The City is aware of these problems, and developers and contractors are already on record regarding the impact that rising construction costs and the slow-down in development has already had on labor. As recently reported in the Mercury News, “The fewer projects, the less labor there is . . . The less labor there is, the fewer projects there are. That death spiral is going on.”1 Given these existing economic challenges, allowing organized labor to use the City to impose more regulation on development is the wrong approach and threatening owners and contractors with withholding certificates of occupancy will have negative and unintended consequences on the workers that organized labor claims it wants to protect:
• The Ordinance will further disincentivize growth and development in the City. As written, the proposal makes every owner and their general contractors on non-exempt projects strictly liable for paying the wage theft judgments of any lower-tier subcontractor or supplier on their projects – even when the wage theft occurred on previous projects for different owners or different general contractors on projects located outside of the City, or even out of the state. In fact, the Ordinance imposes new fines and penalties. This result is not only unfair, and but when presented with this additional liability, developers may simply choose to build their projects elsewhere.

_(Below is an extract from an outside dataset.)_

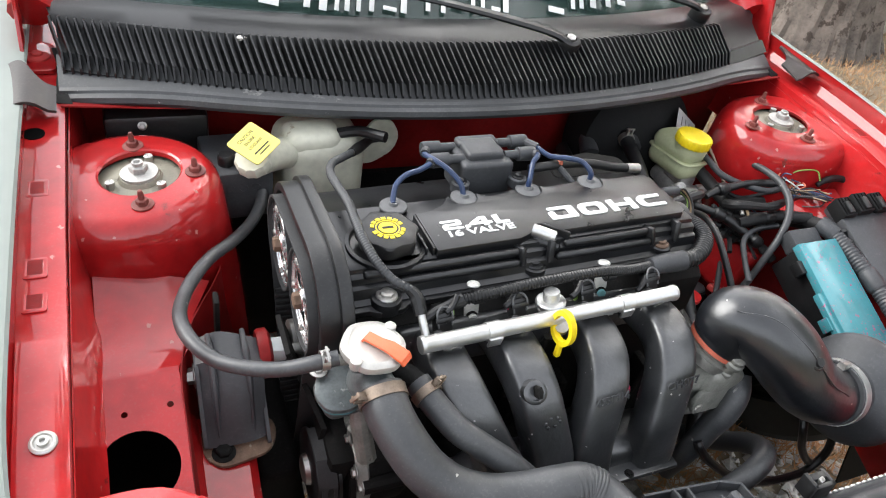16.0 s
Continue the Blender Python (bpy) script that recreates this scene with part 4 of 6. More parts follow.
GLYPH_DOT = [outline([(0, 0), (0.34, 0), (0.34, 0.27), (0, 0.27)], 0.03)]
part("letters", word([(0, GLYPH_2), (1.66, GLYPH_DOT), (2.06, GLYPH_4), (4.05, GLYPH_L)], 0.0172, pose(-0.2075, -0.2068, 0.8630)), WHITE_PRINT, cover, "white raised letters 2.4 L")
part("letters", lettering("16 VALVE", 0.0112, pose(-0.2050, -0.2200, 0.8630), 0.0012, bold=0.03, width=0.088), WHITE_PRINT, cover, "white raised letters 16 VALVE")
cover.matrix_basis = Matrix.Translation((-0.10, -0.22, 0)) @ Matrix.Rotation(radians(1.8), 4, "Z") @ Matrix.Translation((0.10, 0.22, 0))

# oil filler cap
cap = thing("oil_cap", (-0.281, -0.212, 0.853), "black lobed oil filler cap with a yellow printed emblem", "oil cap")
m = moved((-0.281, -0.212, 0.853))
part("filler_ring", turned([(0.047, -0.002), (0.047, 0.004), (0.043, 0.0055), (0.0415, 0.004), (0.0415, 0.0), (0.028, 0.0), (0.028, 0.008), (0, 0.008)], m, n=36), COVER, cap)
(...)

• The Ordinance will inadvertently hurt small and Disadvantaged Business Enterprises. Faced with the requirement of having to pay for the wage judgments of the subcontractors and suppliers on prior projects, general contractors will avoid hiring small and Disadvantage Business Enterprises (i.e., women, minority, and veteran owned businesses), who cannot demonstrate a long track record of financial stability.
• Wage theft on large construction projects is not the problem. Proponents of the Ordinance will point to the egregious events at the Silvery Towers project and statewide statistics about wage theft as the justification for additional regulation. But these claims are disingenuous. The perpetrator of the atrocities at Silvery Towers, which occurred more than four years ago, is now in jail. And we challenge proponents of the Ordinance to provide support for their claim that wage theft is a continuing problem on large construction projects in San Jose. In fact, the data collected by the Department of Industrial Relations, which we have included as Attachment A, shows that the opposite is true. Of the 89 total wage judgments in all of Santa Clara County, most are wage misclassification issues, not wage theft cases such as the Silvery Towers project. Even so, the majority of these claims are resolved, and almost all of the remaining open cases are against individuals and small contractors on residential projects.
Again, if the City and organized labor are honest about their claims of wanting to address wage theft, the Ordinance should not exempt small, residential projects, where most labor law violations occur.
• State law already addresses wage theft. California’s mechanic’s lien laws already make owners liable for the wage claims of unpaid workers. Similarly, Labor Code sections 218.7 and 218.8 make general contractors liable for their subcontractor’s and supplier’s failure to pay wages on their projects. And Penal Code section 487m already makes wage theft, including minimum wage violations, failing to pay overtime, and failing to provide accurate and itemized wage statements, a crime. This proposed Ordinance is not only unneeded, but goes too far. It makes owners and contractors in San Jose liable for wage violations of subcontractors and suppliers on previous projects done for different owners and general contractors in other cities and other states. Those intent on committing these wage crimes will not be deterred by the Ordinance, and making innocent owners and contractors pay for these crimes committed by others raises serious constitutional and other due process concerns. If adopted, the City should expect years of litigation regarding enforcement of this new regulation, and the City and Staff should pause to consider the legal challenges outlined in the letter from counsel included as Attachment B.
• The Ordinance itself is poorly drafted and would need to be substantially revised. The problems with the proposed Ordinance are simply too numerous to list here. But we have included as Attachment C a lengthy copy of the Ordinance with detailed annotations of all of the issues that the City and Staff should consider. The definitions of “contractor” and “subcontractor” will make developers strictly and vicariously liable for the wage claims of suppliers and their office staff, including people who never set foot on the project or perform any work in San Jose. Even the term “wage theft judgment” is not a uniformly accepted or defined term. Owners, contractors, and City Staff have no way to protect themselves or to find “wage theft judgments” in other jurisdictions. Wage theft is also a different concern than wage misclassification cases—but the Ordinance ignores Developers and contractors in San Jose will become the target of unscrupulous plaintiff class-action attorneys, who will use the threat of the City withholding certificates of occupancy to force the payment of disputed or otherwise frivolous wage claims.
• Even union contractors oppose the Ordinance. Many of the largest general contractors building in the City are signatory to collective bargaining agreements and their workers are union members. Although they recognize and applaud efforts to protect laborers from wage theft, they oppose this proposed Ordinance because they recognize the unintended consequences that it will have on further disincentivizing development and growth in the City. The “Responsible Construction” Ordinance is a misleading name for bad governance. With all of the economic challenges facing development in San Jose, the City should reject this unnecessary and misguided regulation. We oppose the City’s adoption of the proposed Responsible Construction Ordinance.
Gary Filizetti, President; Justine Pereira, Secretary DEVCON CONSTRUCTION, INC.
Mark Tersini, Principal KT URBAN
Brock Hill, Vice President PREMIER RECYCLE COMPANY
Case Swenson, President/CEO SWENSON
William B. Baron, Managing Partner BRANDENBURG PROPERTIES
Todd Trekell, Development Manager HUNTER PROPERTIES, INC.
Megan Toeniskoetter, CEO TOENISKOETTER CONSTRUCTION, INC.
John Ball, Commercial Builder, Retired
Patricia Saucedo BIA|BAY AREA
James Salata, President & CEO GARDEN CITY CONSTRUCTION
Mike Walsh, Projects Director URBAN CATALYST
Dave Edgar, President IRON CONSTRUCTION, INC.